- **WHAT IS BEING ASKED**
Each line of the material below should be reproduced exactly.

- **RECORDED DATA**
— start —

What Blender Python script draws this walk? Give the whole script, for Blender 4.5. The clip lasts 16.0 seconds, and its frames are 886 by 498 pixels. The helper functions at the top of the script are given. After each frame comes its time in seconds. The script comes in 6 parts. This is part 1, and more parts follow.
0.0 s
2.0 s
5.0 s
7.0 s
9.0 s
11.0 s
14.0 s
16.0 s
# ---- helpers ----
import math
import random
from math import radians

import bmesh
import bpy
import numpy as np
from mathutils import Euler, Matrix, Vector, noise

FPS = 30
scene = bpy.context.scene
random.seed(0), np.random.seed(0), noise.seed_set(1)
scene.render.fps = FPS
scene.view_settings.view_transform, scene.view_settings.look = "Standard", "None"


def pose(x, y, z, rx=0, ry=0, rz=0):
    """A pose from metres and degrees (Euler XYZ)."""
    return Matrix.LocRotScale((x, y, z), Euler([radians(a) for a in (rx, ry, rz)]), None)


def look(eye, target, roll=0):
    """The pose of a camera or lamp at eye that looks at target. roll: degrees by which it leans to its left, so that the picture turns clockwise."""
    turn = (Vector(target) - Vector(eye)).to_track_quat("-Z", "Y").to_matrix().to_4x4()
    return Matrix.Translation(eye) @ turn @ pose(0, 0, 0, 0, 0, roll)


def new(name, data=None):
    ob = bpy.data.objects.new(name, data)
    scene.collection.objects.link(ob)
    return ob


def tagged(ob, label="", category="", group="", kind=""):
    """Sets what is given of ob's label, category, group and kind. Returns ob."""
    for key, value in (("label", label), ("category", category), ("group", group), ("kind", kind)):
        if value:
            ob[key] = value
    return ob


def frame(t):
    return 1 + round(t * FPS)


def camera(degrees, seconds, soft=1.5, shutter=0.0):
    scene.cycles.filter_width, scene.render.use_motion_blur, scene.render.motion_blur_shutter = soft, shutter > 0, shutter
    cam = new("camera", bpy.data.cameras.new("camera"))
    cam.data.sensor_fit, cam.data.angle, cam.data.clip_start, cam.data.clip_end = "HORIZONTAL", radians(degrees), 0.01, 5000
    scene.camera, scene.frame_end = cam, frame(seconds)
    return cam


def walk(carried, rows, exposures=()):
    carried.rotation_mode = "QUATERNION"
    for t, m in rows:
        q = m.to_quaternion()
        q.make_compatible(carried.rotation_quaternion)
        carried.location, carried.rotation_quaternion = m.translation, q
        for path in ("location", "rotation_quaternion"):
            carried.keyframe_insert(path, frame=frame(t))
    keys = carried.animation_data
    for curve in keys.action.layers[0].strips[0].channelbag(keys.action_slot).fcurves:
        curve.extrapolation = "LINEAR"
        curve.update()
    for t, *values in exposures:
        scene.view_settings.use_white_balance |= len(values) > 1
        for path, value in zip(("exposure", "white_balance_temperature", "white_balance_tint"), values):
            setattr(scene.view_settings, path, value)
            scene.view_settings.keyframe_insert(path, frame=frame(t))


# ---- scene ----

— end —

- **RESPONSE TO THIS TASK**
What Blender Python script draws this walk? Give the whole script, for Blender 4.5. The clip lasts 16.0 seconds, and its frames are 886 by 498 pixels. The helper functions at the top of the script are given. After each frame comes its time in seconds. The script comes in 6 parts. This is part 1, and more parts follow.
0.0 s
2.0 s
5.0 s
7.0 s
9.0 s
11.0 s
14.0 s
16.0 s
# ---- helpers ----
import math
import random
from math import radians

import bmesh
import bpy
import numpy as np
from mathutils import Euler, Matrix, Vector, noise

FPS = 30
scene = bpy.context.scene
random.seed(0), np.random.seed(0), noise.seed_set(1)
scene.render.fps = FPS
scene.view_settings.view_transform, scene.view_settings.look = "Standard", "None"


def pose(x, y, z, rx=0, ry=0, rz=0):
    """A pose from metres and degrees (Euler XYZ)."""
    return Matrix.LocRotScale((x, y, z), Euler([radians(a) for a in (rx, ry, rz)]), None)


def look(eye, target, roll=0):
    """The pose of a camera or lamp at eye that looks at target. roll: degrees by which it leans to its left, so that the picture turns clockwise."""
    turn = (Vector(target) - Vector(eye)).to_track_quat("-Z", "Y").to_matrix().to_4x4()
    return Matrix.Translation(eye) @ turn @ pose(0, 0, 0, 0, 0, roll)


def new(name, data=None):
    ob = bpy.data.objects.new(name, data)
    scene.collection.objects.link(ob)
    return ob


def tagged(ob, label="", category="", group="", kind=""):
    """Sets what is given of ob's label, category, group and kind. Returns ob."""
    for key, value in (("label", label), ("category", category), ("group", group), ("kind", kind)):
        if value:
            ob[key] = value
    return ob


def frame(t):
    return 1 + round(t * FPS)


def camera(degrees, seconds, soft=1.5, shutter=0.0):
    scene.cycles.filter_width, scene.render.use_motion_blur, scene.render.motion_blur_shutter = soft, shutter > 0, shutter
    cam = new("camera", bpy.data.cameras.new("camera"))
    cam.data.sensor_fit, cam.data.angle, cam.data.clip_start, cam.data.clip_end = "HORIZONTAL", radians(degrees), 0.01, 5000
    scene.camera, scene.frame_end = cam, frame(seconds)
    return cam


def walk(carried, rows, exposures=()):
    carried.rotation_mode = "QUATERNION"
    for t, m in rows:
        q = m.to_quaternion()
        q.make_compatible(carried.rotation_quaternion)
        carried.location, carried.rotation_quaternion = m.translation, q
        for path in ("location", "rotation_quaternion"):
            carried.keyframe_insert(path, frame=frame(t))
    keys = carried.animation_data
    for curve in keys.action.layers[0].strips[0].channelbag(keys.action_slot).fcurves:
        curve.extrapolation = "LINEAR"
        curve.update()
    for t, *values in exposures:
        scene.view_settings.use_white_balance |= len(values) > 1
        for path, value in zip(("exposure", "white_balance_temperature", "white_balance_tint"), values):
            setattr(scene.view_settings, path, value)
            scene.view_settings.keyframe_insert(path, frame=frame(t))


# ---- scene ----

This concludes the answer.